Howeowners' huge 52ft Christmas tree lights up entire neighbourhood 40 years after it was planted as 6ft sapling in front garden

Avril Rowlands and her husband Christopher stuck a 6ft fir in their front garden after enjoying their first Christmas at their new home in 1978.

Now the tree towers above their four-bedroom detached house and the couple have to hire a cherry picker to decorate it using more than 1,000 lights.

And on Sunday, the couple celebrated the monster fir's 40th anniversary when they switched on the lights.

It now illuminates the entire street where the couple live in Inkberrow, Worcs.

Retired TV writer Avril, 73, said: "The switch-on event has become an absolute institution for the village and we have hundreds of people see the tree.

"We've even had tourists coming from as far as China to have their pictures taken by the tree.

"It is amazing to think that the tree started as a 6ft tall sapling which we bought for just £6.

"I remember after that first Christmas thinking to myself that I didn't want to just throw the tree out so I planted it in the front garden.

"It took straight away and every year it's just grown taller and taller.

"It now takes 1,100 to light the tree, I don't look at the electricity bill until after Christmas."

The couple moved to the quiet village in the summer of 1978 after selling their home in London.

And their annual switch-on event has become a local institution which raises thousands of pounds for charity.

Retired BBC editor Christopher, 74, said: "A lot of people in the village say that it's the start of their Christmas.

"We usually raise about £1,000 a year for charity, a different one each year – this year all the money is going to the Midlands Air Ambulance.

"Over the last 14 years we've raised over £10,000 for charity.

"We're delighted the tree has spread so much happiness and raised so much money.
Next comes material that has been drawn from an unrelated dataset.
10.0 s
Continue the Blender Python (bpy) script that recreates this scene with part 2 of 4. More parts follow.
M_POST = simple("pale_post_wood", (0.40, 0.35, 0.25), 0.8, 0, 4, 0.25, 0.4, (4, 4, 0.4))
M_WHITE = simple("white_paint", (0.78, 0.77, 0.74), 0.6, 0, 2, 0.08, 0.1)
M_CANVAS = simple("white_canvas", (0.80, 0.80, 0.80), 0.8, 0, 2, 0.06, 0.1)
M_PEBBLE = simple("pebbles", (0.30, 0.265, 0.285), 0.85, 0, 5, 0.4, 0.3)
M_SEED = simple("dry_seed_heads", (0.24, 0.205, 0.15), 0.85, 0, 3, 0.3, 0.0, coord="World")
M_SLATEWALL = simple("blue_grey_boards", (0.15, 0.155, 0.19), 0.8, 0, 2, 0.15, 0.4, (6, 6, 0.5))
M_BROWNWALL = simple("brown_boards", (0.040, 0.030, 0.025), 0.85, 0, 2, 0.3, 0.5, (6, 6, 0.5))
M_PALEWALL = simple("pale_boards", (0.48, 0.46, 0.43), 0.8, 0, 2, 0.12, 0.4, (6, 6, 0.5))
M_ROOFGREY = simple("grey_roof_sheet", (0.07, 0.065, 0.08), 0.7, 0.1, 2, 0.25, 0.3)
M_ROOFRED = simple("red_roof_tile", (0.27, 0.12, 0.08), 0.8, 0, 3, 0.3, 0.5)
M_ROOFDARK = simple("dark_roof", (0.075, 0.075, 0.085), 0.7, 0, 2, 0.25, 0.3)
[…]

"We expect it'll be for many years to come."

Inkberrow is one of a handful of villages in the country which doesn't have any street lights and the tree can be seen from a mile away at night when it is lit up.

A spokesman for the Forestry Commission said: "This is a remarkable tree which has obviously been taken care of.

"Pine trees can grow to huge heights so time will only tell if this one grows any larger."